- Dataset:
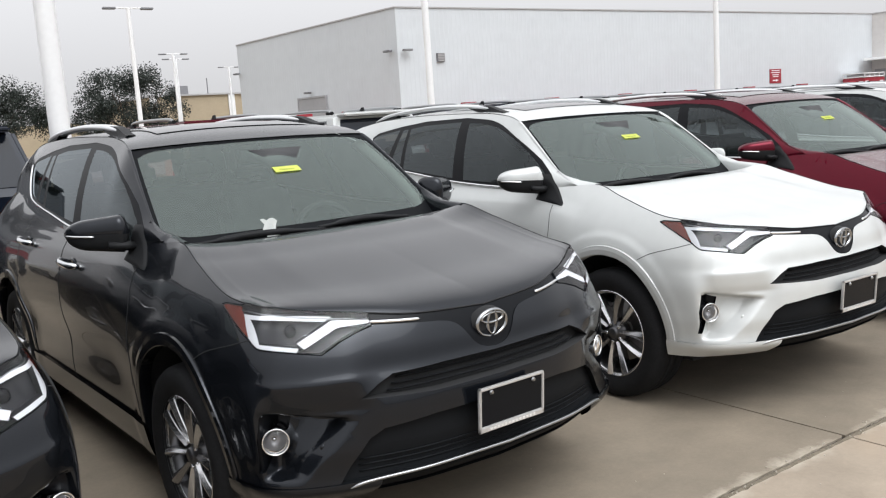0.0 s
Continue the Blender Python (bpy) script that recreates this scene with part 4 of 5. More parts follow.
def concrete(name, tint, stain, warm):
    """Worn concrete: broad stains, mottling, fine grit, each slab a shade of its own."""
    m = material(name, tint, 0.88, bump=0.12, bump_scale=140)
    nt = m.node_tree
    b = nt.nodes["Principled BSDF"]
    geo = nt.nodes.new("ShaderNodeNewGeometry")
    total = None
    for sc, det, lo, hi in ((0.35, 5, 0.80, 1.18), (2.6, 8, 0.86, 1.12), (45, 4, 0.95, 1.04)):
        n = nt.nodes.new("ShaderNodeTexNoise")
        n.inputs["Scale"].default_value, n.inputs["Detail"].default_value, n.inputs["Roughness"].default_value = sc, det, 0.62
        nt.links.new(geo.outputs["Position"], n.inputs["Vector"])
        r = nt.nodes.new("ShaderNodeMapRange")
        r.inputs["From Min"].default_value, r.inputs["From Max"].default_value = 0.32, 0.68
        r.inputs["To Min"].default_value, r.inputs["To Max"].default_value = lo, hi
        nt.links.new(n.outputs["Fac"], r.inputs["Value"])
        if total is None:
            total = r.outputs[0]
        else:
            mul = nt.nodes.new("ShaderNodeMath")
            mul.operation = "MULTIPLY"
            nt.links.new(total, mul.inputs[0])
            nt.links.new(r.outputs[0], mul.inputs[1])
            total = mul.outputs[0]
    info = nt.nodes.new("ShaderNodeObjectInfo")
    r = nt.nodes.new("ShaderNodeMapRange")
    r.inputs["To Min"].default_value, r.inputs["To Max"].default_value = 0.95, 1.05
    nt.links.new(info.outputs["Random"], r.inputs["Value"])
    mul = nt.nodes.new("ShaderNodeMath")
    mul.operation = "MULTIPLY"
    nt.links.new(total, mul.inputs[0])
    nt.links.new(r.outputs[0], mul.inputs[1])
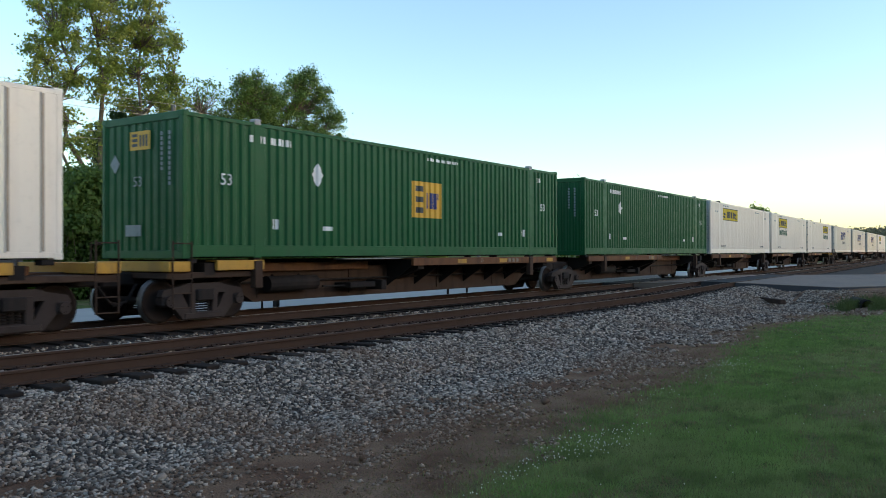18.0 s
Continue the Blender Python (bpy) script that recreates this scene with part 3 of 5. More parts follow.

- Problem requirements:
Each record above should come back exactly the same, only without its pictures.

- Complete output:
0.0 s
Continue the Blender Python (bpy) script that recreates this scene with part 4 of 5. More parts follow.
def concrete(name, tint, stain, warm):
    """Worn concrete: broad stains, mottling, fine grit, each slab a shade of its own."""
    m = material(name, tint, 0.88, bump=0.12, bump_scale=140)
    nt = m.node_tree
    b = nt.nodes["Principled BSDF"]
    geo = nt.nodes.new("ShaderNodeNewGeometry")
    total = None
    for sc, det, lo, hi in ((0.35, 5, 0.80, 1.18), (2.6, 8, 0.86, 1.12), (45, 4, 0.95, 1.04)):
        n = nt.nodes.new("ShaderNodeTexNoise")
        n.inputs["Scale"].default_value, n.inputs["Detail"].default_value, n.inputs["Roughness"].default_value = sc, det, 0.62
        nt.links.new(geo.outputs["Position"], n.inputs["Vector"])
        r = nt.nodes.new("ShaderNodeMapRange")
        r.inputs["From Min"].default_value, r.inputs["From Max"].default_value = 0.32, 0.68
        r.inputs["To Min"].default_value, r.inputs["To Max"].default_value = lo, hi
        nt.links.new(n.outputs["Fac"], r.inputs["Value"])
        if total is None:
            total = r.outputs[0]
        else:
            mul = nt.nodes.new("ShaderNodeMath")
            mul.operation = "MULTIPLY"
            nt.links.new(total, mul.inputs[0])
            nt.links.new(r.outputs[0], mul.inputs[1])
            total = mul.outputs[0]
    info = nt.nodes.new("ShaderNodeObjectInfo")
    r = nt.nodes.new("ShaderNodeMapRange")
    r.inputs["To Min"].default_value, r.inputs["To Max"].default_value = 0.95, 1.05
    nt.links.new(info.outputs["Random"], r.inputs["Value"])
    mul = nt.nodes.new("ShaderNodeMath")
    mul.operation = "MULTIPLY"
    nt.links.new(total, mul.inputs[0])
    nt.links.new(r.outputs[0], mul.inputs[1])
18.0 s
Continue the Blender Python (bpy) script that recreates this scene with part 3 of 5. More parts follow.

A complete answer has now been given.